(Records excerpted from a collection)
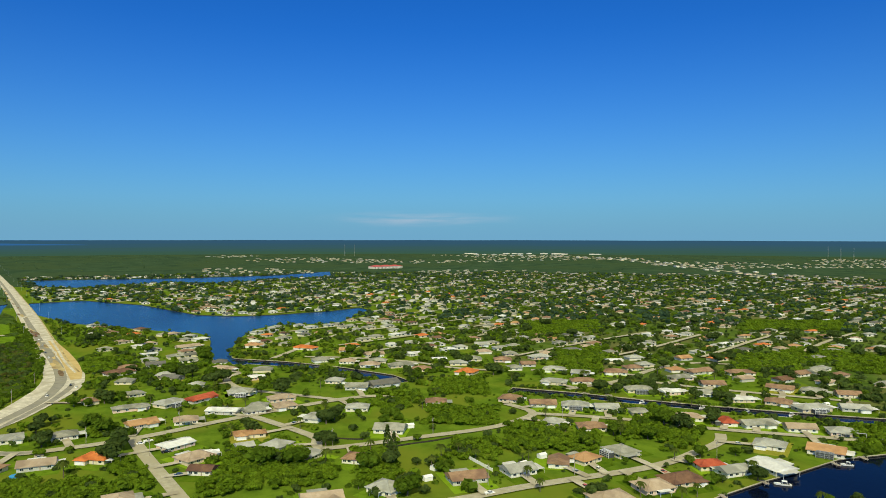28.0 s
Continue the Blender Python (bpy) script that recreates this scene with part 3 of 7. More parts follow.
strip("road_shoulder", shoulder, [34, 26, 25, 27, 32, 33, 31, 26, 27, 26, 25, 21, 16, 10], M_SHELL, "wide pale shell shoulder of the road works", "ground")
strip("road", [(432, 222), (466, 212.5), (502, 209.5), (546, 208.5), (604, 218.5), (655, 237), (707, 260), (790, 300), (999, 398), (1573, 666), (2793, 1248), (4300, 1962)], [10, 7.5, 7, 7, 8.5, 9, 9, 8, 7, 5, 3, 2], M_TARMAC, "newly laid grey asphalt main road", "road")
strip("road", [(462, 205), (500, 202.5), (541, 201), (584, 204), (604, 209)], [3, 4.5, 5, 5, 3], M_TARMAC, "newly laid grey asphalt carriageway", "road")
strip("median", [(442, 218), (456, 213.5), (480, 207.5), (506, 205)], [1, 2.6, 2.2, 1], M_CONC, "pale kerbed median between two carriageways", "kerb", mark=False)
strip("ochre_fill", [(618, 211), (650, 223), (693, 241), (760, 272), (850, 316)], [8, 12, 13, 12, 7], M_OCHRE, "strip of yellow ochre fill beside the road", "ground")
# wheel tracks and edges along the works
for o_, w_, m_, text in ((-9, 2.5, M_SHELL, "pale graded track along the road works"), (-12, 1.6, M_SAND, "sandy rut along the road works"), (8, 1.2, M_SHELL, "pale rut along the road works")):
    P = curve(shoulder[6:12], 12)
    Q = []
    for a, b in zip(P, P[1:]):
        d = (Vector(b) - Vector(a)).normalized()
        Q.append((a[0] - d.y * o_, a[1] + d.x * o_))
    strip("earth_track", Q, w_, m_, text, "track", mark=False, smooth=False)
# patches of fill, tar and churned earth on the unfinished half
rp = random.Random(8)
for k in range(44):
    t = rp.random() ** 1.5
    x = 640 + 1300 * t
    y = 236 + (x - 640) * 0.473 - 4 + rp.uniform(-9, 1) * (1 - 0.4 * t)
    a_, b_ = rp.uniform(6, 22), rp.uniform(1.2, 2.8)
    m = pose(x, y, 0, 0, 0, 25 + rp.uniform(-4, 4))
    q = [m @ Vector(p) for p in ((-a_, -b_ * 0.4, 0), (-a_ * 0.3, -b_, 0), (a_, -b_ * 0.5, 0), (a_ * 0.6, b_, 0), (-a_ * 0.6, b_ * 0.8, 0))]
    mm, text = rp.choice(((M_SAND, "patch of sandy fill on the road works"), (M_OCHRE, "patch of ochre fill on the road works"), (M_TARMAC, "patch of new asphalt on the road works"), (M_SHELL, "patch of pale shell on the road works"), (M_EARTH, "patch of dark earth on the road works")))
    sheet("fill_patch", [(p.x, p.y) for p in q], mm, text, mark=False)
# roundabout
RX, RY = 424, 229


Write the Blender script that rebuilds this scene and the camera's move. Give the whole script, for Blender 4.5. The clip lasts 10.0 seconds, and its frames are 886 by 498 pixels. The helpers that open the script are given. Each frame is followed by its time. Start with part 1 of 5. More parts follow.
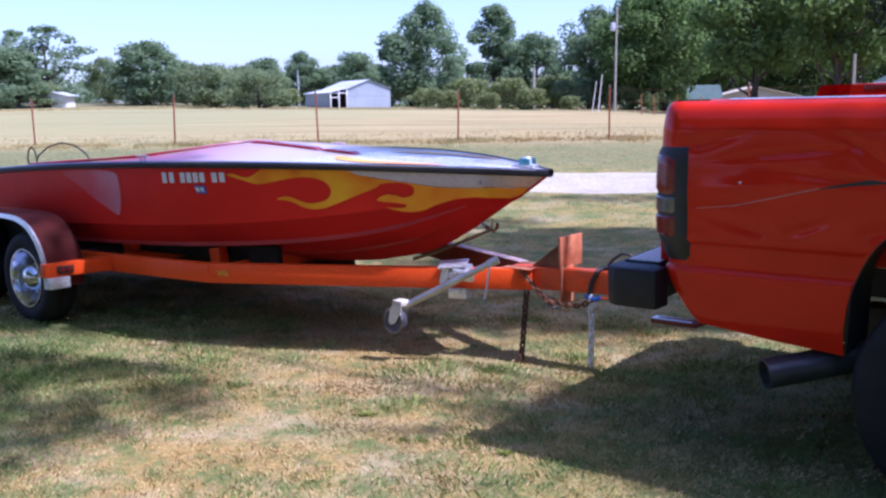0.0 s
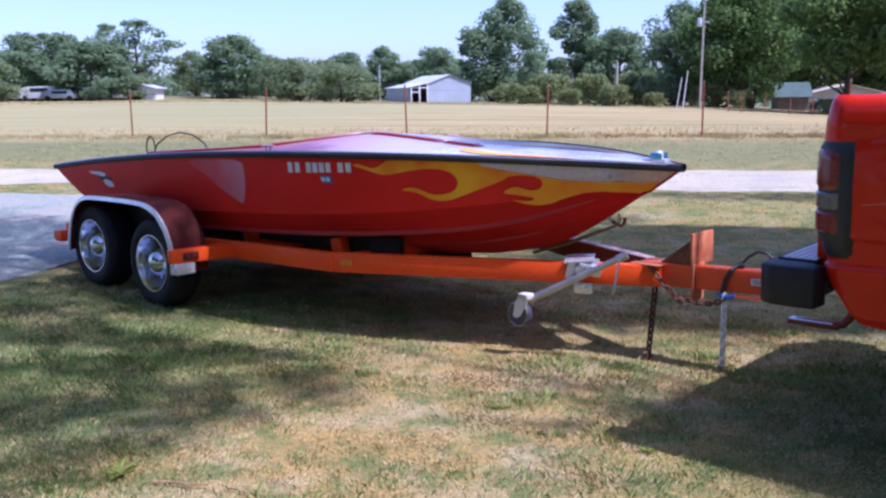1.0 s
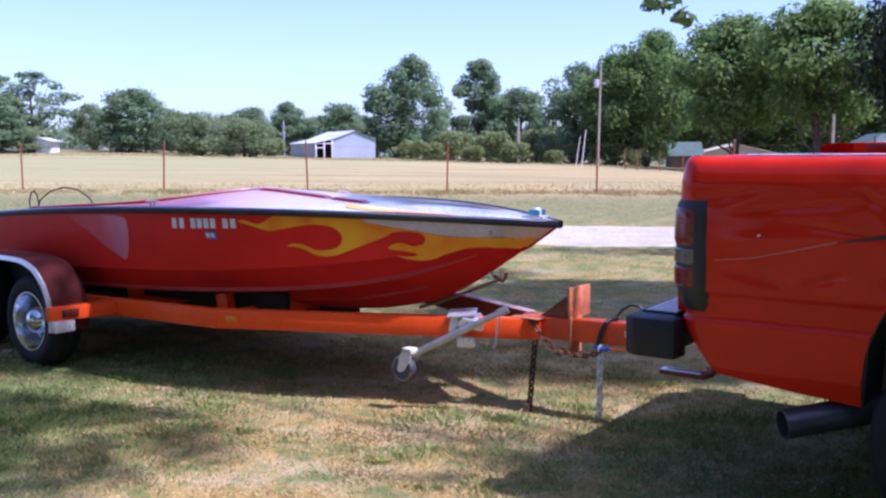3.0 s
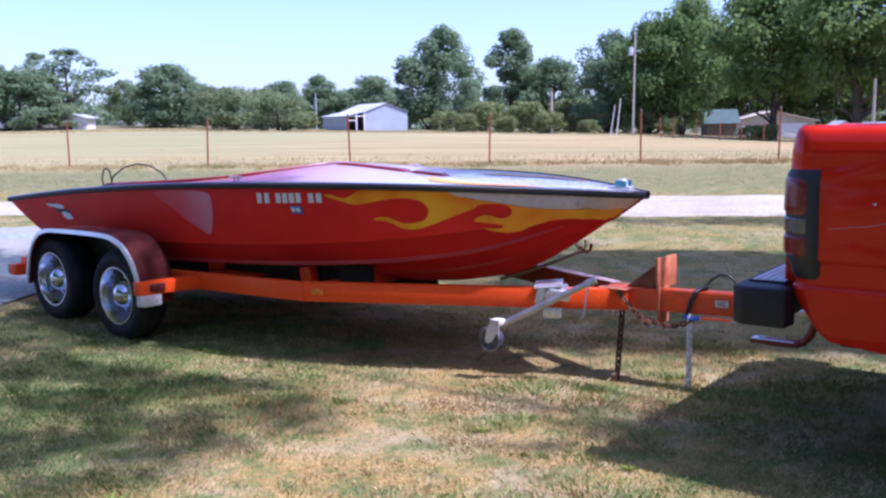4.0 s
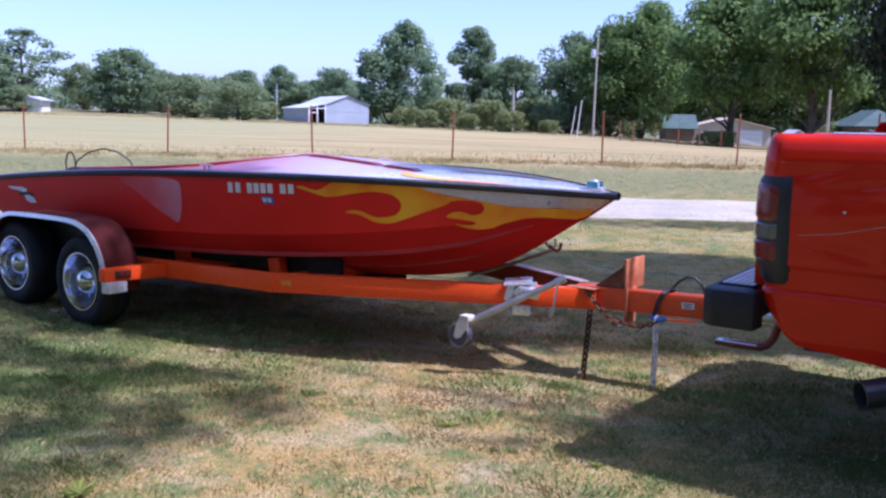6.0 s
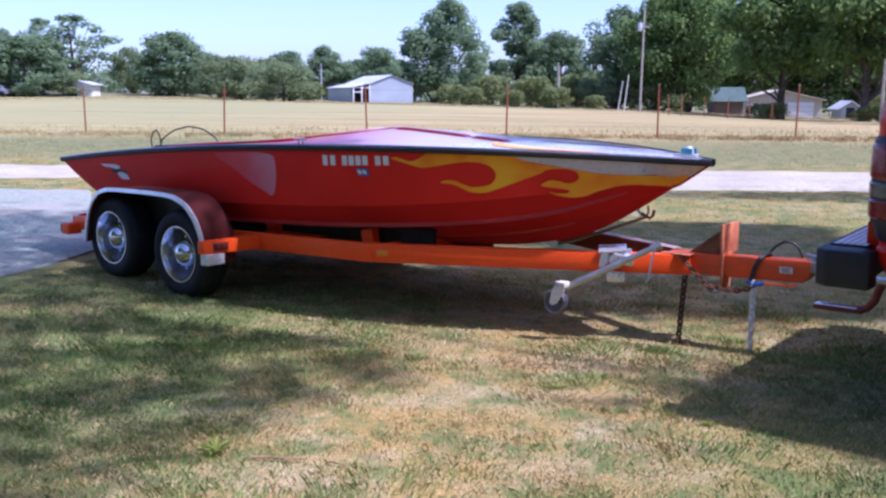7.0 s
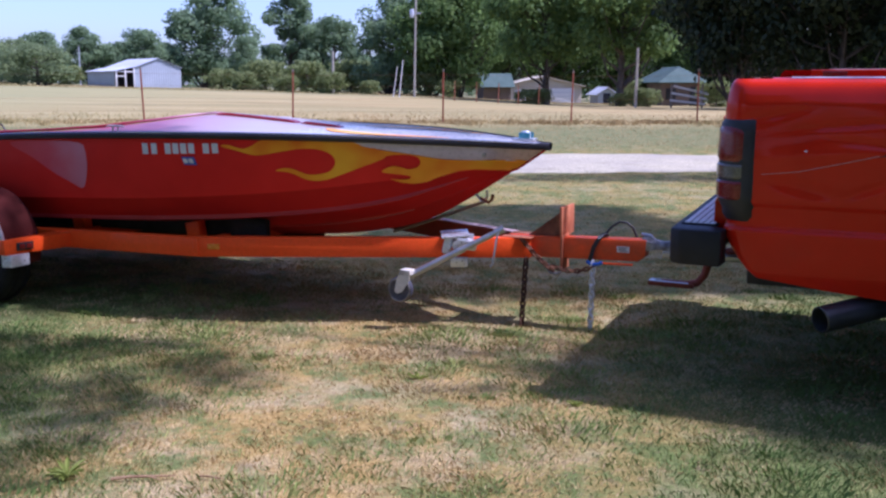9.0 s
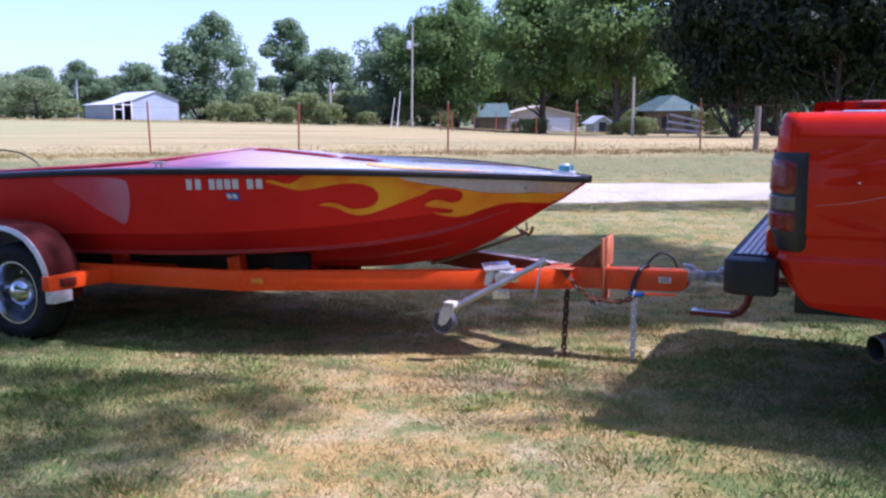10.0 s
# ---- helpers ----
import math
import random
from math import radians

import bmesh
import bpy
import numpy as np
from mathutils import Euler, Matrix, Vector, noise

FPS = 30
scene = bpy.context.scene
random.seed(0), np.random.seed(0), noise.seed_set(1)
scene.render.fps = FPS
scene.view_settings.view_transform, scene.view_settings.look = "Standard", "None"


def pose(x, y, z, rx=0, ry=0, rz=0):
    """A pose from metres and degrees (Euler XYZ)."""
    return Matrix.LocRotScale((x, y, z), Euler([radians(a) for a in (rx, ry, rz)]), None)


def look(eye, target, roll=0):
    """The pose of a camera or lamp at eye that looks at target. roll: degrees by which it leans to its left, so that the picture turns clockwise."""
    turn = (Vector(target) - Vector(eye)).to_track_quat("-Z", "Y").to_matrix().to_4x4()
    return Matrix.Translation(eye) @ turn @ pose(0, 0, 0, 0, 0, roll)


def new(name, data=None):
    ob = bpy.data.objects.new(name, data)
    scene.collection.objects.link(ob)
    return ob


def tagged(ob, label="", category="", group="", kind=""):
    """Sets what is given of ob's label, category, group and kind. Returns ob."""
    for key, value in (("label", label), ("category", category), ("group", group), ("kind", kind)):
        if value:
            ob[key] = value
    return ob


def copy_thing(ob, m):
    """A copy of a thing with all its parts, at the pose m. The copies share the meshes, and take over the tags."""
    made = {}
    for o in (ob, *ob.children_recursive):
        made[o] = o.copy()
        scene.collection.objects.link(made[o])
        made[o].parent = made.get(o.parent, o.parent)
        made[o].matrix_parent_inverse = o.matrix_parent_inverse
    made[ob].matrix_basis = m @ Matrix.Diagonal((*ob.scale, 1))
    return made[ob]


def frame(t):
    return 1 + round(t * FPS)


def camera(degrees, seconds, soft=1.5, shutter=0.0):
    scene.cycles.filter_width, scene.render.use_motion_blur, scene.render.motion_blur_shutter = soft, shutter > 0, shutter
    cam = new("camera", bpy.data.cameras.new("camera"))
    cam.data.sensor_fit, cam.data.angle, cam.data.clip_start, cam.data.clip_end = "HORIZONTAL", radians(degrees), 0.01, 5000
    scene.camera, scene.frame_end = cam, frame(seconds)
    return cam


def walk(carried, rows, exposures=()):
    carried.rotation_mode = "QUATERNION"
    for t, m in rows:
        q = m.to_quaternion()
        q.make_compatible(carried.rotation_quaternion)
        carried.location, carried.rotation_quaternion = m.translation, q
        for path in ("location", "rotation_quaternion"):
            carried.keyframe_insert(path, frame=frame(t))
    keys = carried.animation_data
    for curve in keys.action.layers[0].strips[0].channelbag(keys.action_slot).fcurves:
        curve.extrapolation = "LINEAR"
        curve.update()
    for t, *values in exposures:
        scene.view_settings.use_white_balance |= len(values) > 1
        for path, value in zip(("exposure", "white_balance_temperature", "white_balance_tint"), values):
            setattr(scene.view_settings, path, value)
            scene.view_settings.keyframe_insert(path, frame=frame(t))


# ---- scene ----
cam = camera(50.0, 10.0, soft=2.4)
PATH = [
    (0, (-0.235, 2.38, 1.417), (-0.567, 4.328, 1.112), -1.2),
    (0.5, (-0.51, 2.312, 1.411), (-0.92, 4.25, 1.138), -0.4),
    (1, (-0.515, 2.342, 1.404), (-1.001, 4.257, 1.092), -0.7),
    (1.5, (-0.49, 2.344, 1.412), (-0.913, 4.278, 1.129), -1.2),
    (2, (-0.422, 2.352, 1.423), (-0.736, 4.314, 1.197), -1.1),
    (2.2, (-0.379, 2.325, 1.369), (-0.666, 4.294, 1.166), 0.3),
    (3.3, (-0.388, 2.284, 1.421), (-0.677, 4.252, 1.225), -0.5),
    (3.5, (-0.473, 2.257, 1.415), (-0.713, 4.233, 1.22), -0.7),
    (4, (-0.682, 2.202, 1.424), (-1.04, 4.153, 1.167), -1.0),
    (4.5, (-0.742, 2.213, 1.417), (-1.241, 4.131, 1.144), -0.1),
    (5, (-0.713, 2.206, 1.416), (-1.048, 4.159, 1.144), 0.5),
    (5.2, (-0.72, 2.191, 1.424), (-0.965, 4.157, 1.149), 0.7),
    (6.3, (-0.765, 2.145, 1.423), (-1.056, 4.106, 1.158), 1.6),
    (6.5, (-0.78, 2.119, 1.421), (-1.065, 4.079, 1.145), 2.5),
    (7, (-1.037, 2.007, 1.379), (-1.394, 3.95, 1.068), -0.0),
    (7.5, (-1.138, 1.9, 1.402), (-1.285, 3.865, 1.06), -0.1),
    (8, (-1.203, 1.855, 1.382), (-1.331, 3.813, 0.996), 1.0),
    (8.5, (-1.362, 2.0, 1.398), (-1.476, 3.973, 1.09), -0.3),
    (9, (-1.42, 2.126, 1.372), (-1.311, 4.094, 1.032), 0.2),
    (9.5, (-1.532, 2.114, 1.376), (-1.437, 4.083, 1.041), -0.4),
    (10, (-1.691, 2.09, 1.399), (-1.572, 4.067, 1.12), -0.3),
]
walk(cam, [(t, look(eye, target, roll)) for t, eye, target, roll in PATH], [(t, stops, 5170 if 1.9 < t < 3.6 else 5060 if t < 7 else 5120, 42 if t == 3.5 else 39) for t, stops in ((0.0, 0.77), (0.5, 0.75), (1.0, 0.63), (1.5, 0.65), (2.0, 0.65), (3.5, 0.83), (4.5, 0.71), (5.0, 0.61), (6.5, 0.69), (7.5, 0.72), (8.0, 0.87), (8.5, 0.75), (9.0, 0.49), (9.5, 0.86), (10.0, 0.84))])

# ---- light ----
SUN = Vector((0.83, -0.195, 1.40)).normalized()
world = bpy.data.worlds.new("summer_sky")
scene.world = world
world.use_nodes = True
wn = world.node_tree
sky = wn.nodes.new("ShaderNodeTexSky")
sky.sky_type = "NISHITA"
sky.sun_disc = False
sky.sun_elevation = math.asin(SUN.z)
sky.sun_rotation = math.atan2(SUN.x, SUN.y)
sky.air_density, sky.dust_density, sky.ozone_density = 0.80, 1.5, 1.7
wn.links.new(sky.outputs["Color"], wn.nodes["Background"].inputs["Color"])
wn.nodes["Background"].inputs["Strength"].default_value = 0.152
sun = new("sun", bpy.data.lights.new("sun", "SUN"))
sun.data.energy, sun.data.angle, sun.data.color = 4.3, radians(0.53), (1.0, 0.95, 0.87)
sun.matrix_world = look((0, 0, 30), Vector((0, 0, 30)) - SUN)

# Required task
Tally the lines of the data that hold the string "import". Answer with the number and nothing more.

# Finished exercise
7